- Other names: Reninoma
- Specialty: Nephrology/oncology

= Juxtaglomerular cell tumor =

Juxtaglomerular cell tumor (JCT, JGCT, also reninoma) is an extremely rare kidney tumour of the juxtaglomerular cells, with fewer than 100 cases reported in literature. This tumor typically secretes renin, hence the former name of reninoma. It often causes severe hypertension that is difficult to control, in adults and children, although among causes of secondary hypertension it is rare. It develops most commonly in young adults, but can be diagnosed much later in life. It is generally considered benign, but its malignant potential is uncertain.

==Pathophysiology==
By hypersecretion of renin, JCT causes hypertension, often severe and usually sustained but occasionally paroxysmal, and secondary hyperaldosteronism inducing hypokalemia, though the later can be mild despite high renin. Both of these conditions may be corrected by surgical removal of the tumor. Asymptomatic cases have been reported.

== Histopathology ==
JCT is morphologically characterized by multiple foci malignant mesenchymal epithelioid cells with, often with admixed necrosis, and a perivascular growth pattern. The immunophenotype is rather characteristic, as the neoplastic cells express renin, CD34, smooth muscle actin, CD138, vimentin, collagen IV and is negative for cytokeratins as well as for S100, c-Kit and desmin.

==Diagnosis==
Clinically, hypertension, especially when severe or poorly controlled, combined with evidence of a kidney tumor via imaging or gross examination suggest a JCT. Other kidney tumors can cause hypertension by secreting renin. JCTs have a variable appearance and have often being misdiagnosed as renal cell carcinomas; dynamic computed tomography is helpful in the differential diagnosis.

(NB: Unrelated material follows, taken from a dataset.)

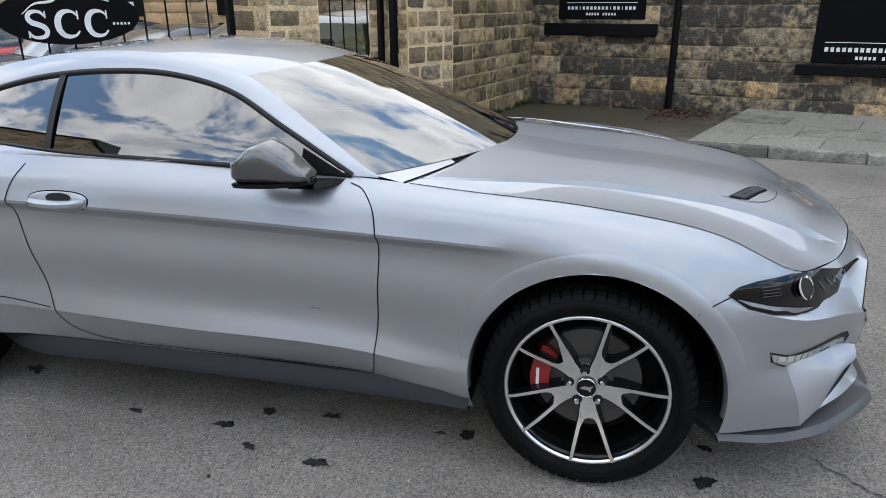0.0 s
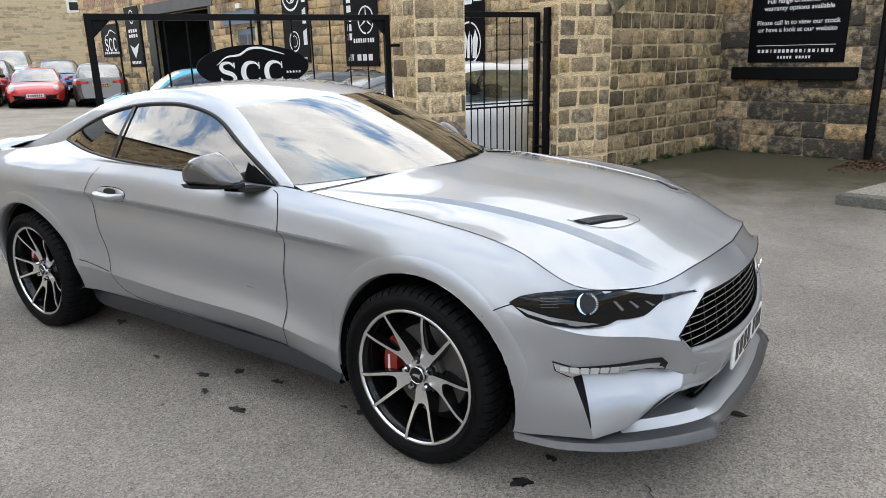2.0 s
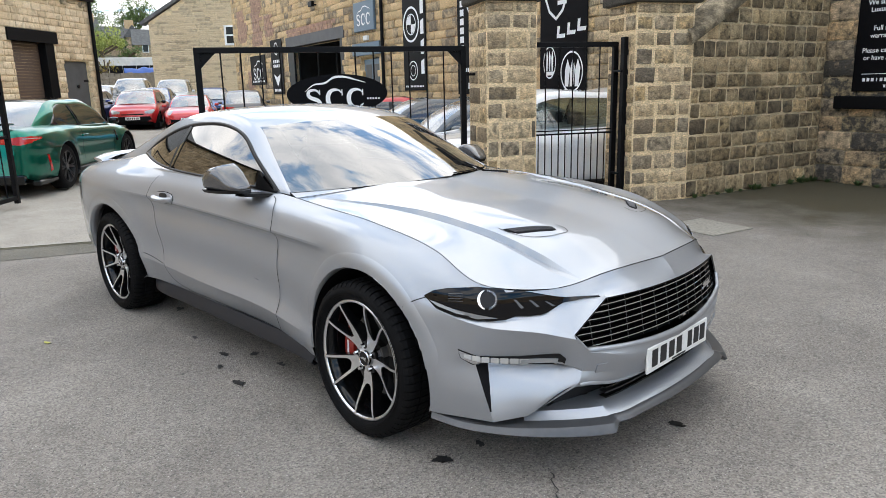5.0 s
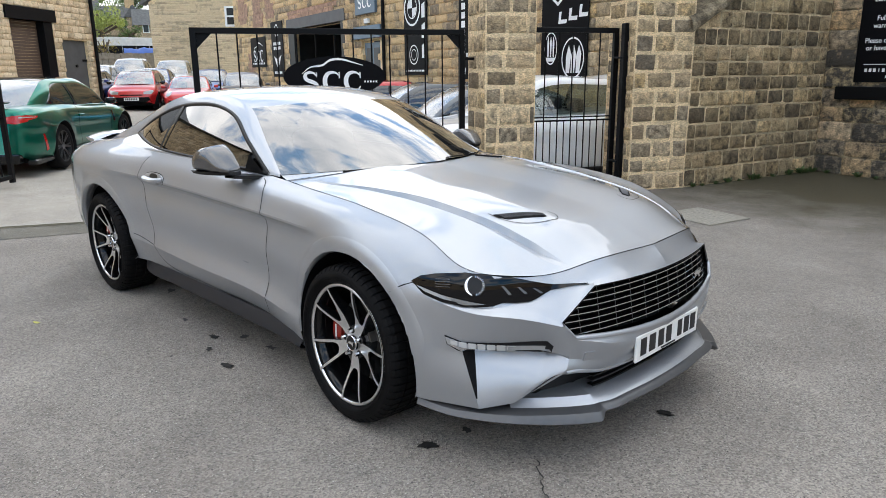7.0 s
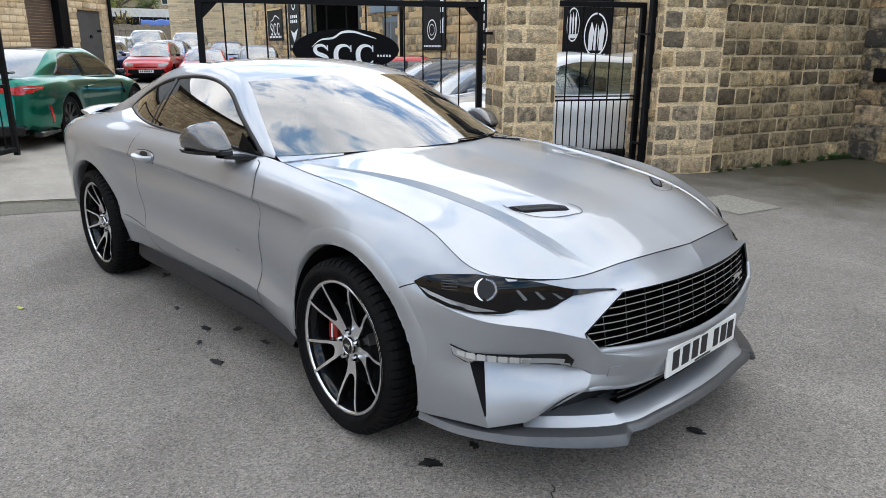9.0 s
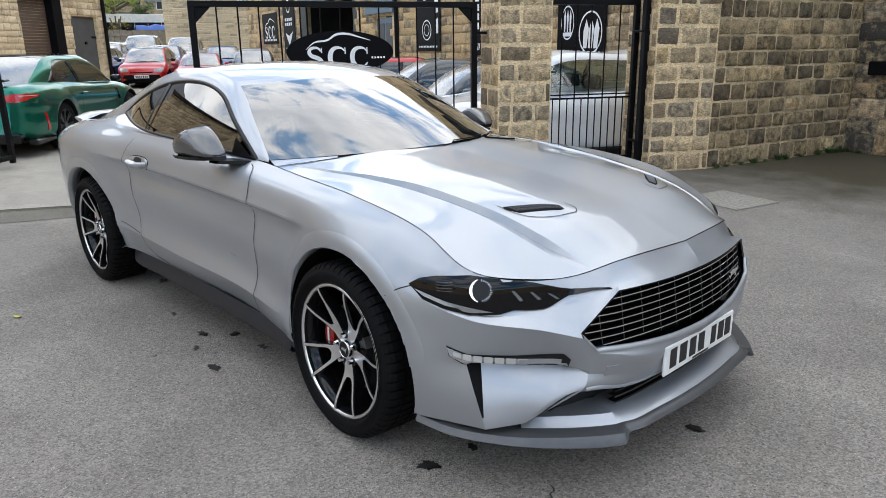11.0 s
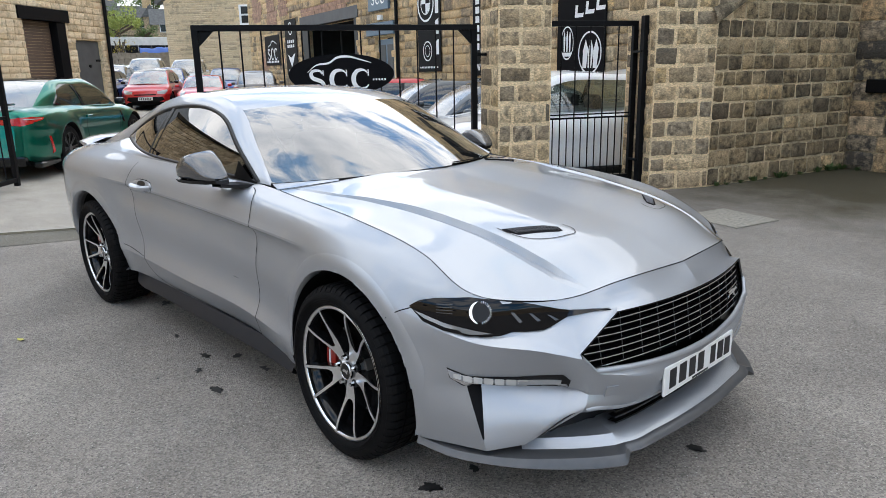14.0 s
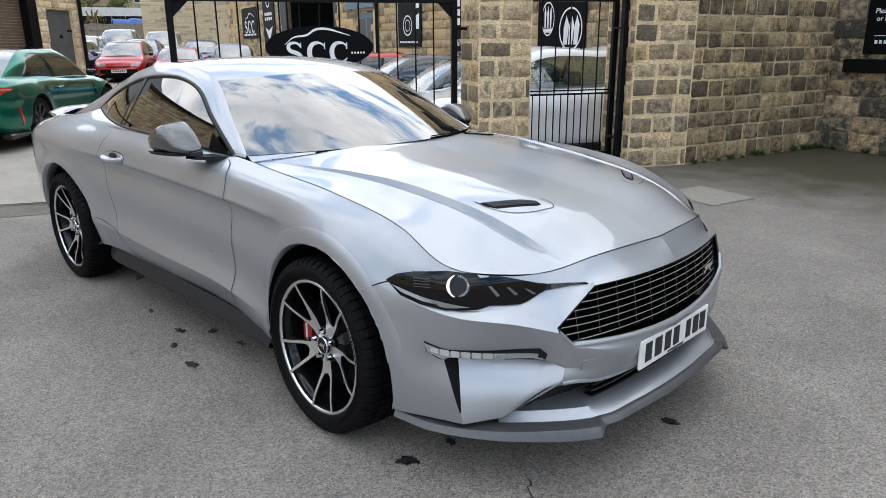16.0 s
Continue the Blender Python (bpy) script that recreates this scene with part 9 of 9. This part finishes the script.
# ---------------------------------------------------------------- marks on the ground
def blot(x, y, r, seed, label, mat="stain", name="oil_spot", kind=""):
    rr = random.Random(seed)
    bm = bmesh.new()
    n = 40
    ring = []
    ph = rr.uniform(0, 6)
    for k in range(n):
        a = 2 * math.pi * k / n
        q = r * (1 + .35 * math.sin(2 * a + ph) + .22 * math.sin(5 * a + 2 * ph) + rr.uniform(-.38, .30))
        ring.append(bm.verts.new((x + q * math.cos(a), y + q * math.sin(a) * .8, .004)))
    bm.faces.new(ring)
    bmesh.ops.triangulate(bm, faces=list(bm.faces))
    return tagged(from_bm(name, bm, M[mat]), label, "stain", "oil spots on the asphalt")


SPOTS = [(-0.92, -1.02, 0.045), (-0.97, -0.73, 0.035), (-1.23, -0.75, 0.035), (-0.43, -0.74, 0.04), (-1.75, -0.86, 0.03), (-1.36, -0.87, 0.04), (-2.39, -0.66, 0.05), (-1.25, -1.17, 0.012), (-1.2, -0.98, 0.03), (0.43, -0.64, 0.03), (-0.53, -0.75, 0.02), (0.95, 0.08, 0.04), (0.4, -0.84, 0.045)]
for k, (x, y, r) in enumerate(SPOTS):
    blot(x, y, r * .72, k + 3, "small dark oil spot on the asphalt")
# thin cracks
def crack(pts, w, seed):
    rr = random.Random(seed)
    c = spline(pts, n=60)
    c[:, :2] += np.array([[noise.noise(Vector((i * .35, seed, q))) * .03 for q in (0, 5)] for i in range(60)])
    V = []
    for i in range(60):
        d = Vector(c[min(i + 1, 59)] - c[max(i - 1, 0)])
        s = Vector((-d.y, d.x, 0)).normalized() * w * rr.uniform(.4, 1.2)
        p = Vector((c[i][0], c[i][1], .0045))
        V += [p - s, p + s]
    tagged(mesh_object("asphalt_crack", V, [(2 * i, 2 * i + 1, 2 * i + 3, 2 * i + 2) for i in range(59)], M["stain"]), "thin crack in the asphalt", "crack", kind="structure")


crack([(.78, -.62, 0), (1.0, -.85, 0), (1.12, -1.15, 0), (1.3, -1.5, 0)], .003, 1)
crack([(1.1, 2.5, 0), (2.0, 2.9, 0), (3.2, 2.7, 0), (4.6, 3.1, 0)], .0022, 2)
crack([(.6, 3.4, 0), (1.6, 3.1, 0), (2.8, 3.5, 0), (4.4, 3.6, 0)], .0022, 3)
lf = thing("fallen_leaf", pose(-2.35, -1.52, .006, 0, 0, 20), "small yellow leaf lying on the asphalt", "leaf")
bm = bmesh.new()
vs = [bm.verts.new(p) for p in ((-.035, 0, .004), (-.01, .014, .0), (.02, .012, .002), (.035, 0, .008), (.02, -.012, .001), (-.01, -.014, .0))]
bm.faces.new(vs)
part("blade", bm, M["yellow_leaf"], lf)
# broken strip of old tarmac outside the gate
stain("old_tarmac", [tuple(GATE_A @ Vector((s, l, 0)))[:2] for s, l in ((-6, -.28), (-3, -.30), (-.5, -.26), (2.6, -.28), (2.6, -.95), (-.4, -.82), (-3, -1.0), (-6, -.9))], .0035, M["moss_edge"], "strip of older broken tarmac before the gateway", "tarmac", .05, 9)


# dead leaves swept into the corner between the downpipe and the pavement
M["dead_leaf"] = plain("dead_leaf", (.085, .042, .024), .8, var=.55, scale=40)
LV, LF = [], []
rl = random.Random(12)
for k in range(900):
    u, v = 2.05 + abs(rl.gauss(0, .42)), -.08 - abs(rl.gauss(0, .34))
    q = WALL_A @ Vector((u, v, 0))
    l = PV.inverted() @ q
    if l.x > pav_x(l.y) - .02 and l.y > 0:
        continue
    s_ = rl.uniform(.012, .034)
    e = Euler((rl.gauss(0, .5), rl.gauss(0, .5), rl.uniform(0, 6.28))).to_matrix()
    o = len(LV)
    hgt = .012 + .05 * rl.random() * math.exp(-((u - 2.3) / .4) ** 2 - (v / .4) ** 2)
    LV += [Vector((q.x, q.y, hgt)) + e @ Vector(c) * s_ for c in ((-1, 0, 0), (-.2, -.5, .1), (1, 0, .15), (-.1, .55, .12))]
    LF.append((o, o + 1, o + 2, o + 3))
tagged(mesh_object("dead_leaves", LV, LF, M["dead_leaf"], smooth=False), "brown dead leaves swept into the corner by the downpipe", "leaves", kind="stuff")


# small weeds at the foot of the walls
def weed_leaves(V, F, x, y, size, seed, n=26):
    rr = random.Random(seed)
    g = Vector((x, y, ground_z(x, y)))
    for k in range(n):
        a, lean = rr.uniform(0, 6.28), rr.uniform(.2, 1.0)
        l, w = size * rr.uniform(.5, 1.1), size * rr.uniform(.10, .2)
        d = Vector((math.cos(a), math.sin(a), 0))
        s_ = Vector((-d.y, d.x, 0)) * w
        o = g + d * rr.uniform(0, size * .35)
        p1, p2 = o + d * lean * l * .45 + Vector((0, 0, l * .6)), o + d * lean * l + Vector((0, 0, l * rr.uniform(.55, .95)))
        q = len(V)
        V += [o, p1 - s_, p2, p1 + s_]
        F.append((q, q + 1, q + 2, q + 3))


M["weed"] = plain("weed_leaf", (.05, .085, .022), .6, var=.4, scale=30)
WV, WF = [], []
for k, (u, sz) in enumerate(((.12, .07), (.30, .05), (.55, .06), (.80, .09), (1.02, .05), (1.30, .11), (1.42, .08), (1.75, .06), (2.10, .10), (2.35, .12), (2.5, .08), (2.62, .10))):
    q = SIDE_A @ Vector((u, -.05, 0))
    weed_leaves(WV, WF, q.x, q.y, sz, k + 40)
for k, (u, sz) in enumerate(((.25, .07), (.7, .10), (.95, .06), (1.6, .08), (2.3, .06))):
    q = WALL_A @ Vector((u, -.06, 0))
    weed_leaves(WV, WF, q.x, q.y, sz, k + 70)
tagged(mesh_object("weeds", WV, WF, M["weed"], smooth=False), "small green weeds along the foot of the walls", "weeds", kind="stuff")

# ---------------------------------------------------------------- stones of the walls
for par, fm, cs, mat, *most in PIECES:
    lay(par, fm, cs, mat, rng, limit=most[0] if most else 300)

Post-operatively, the presence of renin granules in pathology specimens as well as immunohistochemical analyses could help differentiating this tumor from other primary renal tumors such as hemangiopericytoma, glomus tumor, metanephric adenoma, epithelioid angiomyolipoma, Wilms tumor, solitary fibrous tumor, and some epithelial neoplasms.

==Prognosis==
JCT is often described as benign and one case of metastasis has been reported, so its malignant potential is uncertain. In most cases the tumor is encapsulated.

==History==
Juxtaglomerular cell tumor was first described in 1967 in a paper by Robertson et al., and first named by Kihara et al. in 1968. Since then, approximately 100 case reports have been published. Karyotyping of a small number of these tumors revealed a common loss of chromosomes 9 and 11.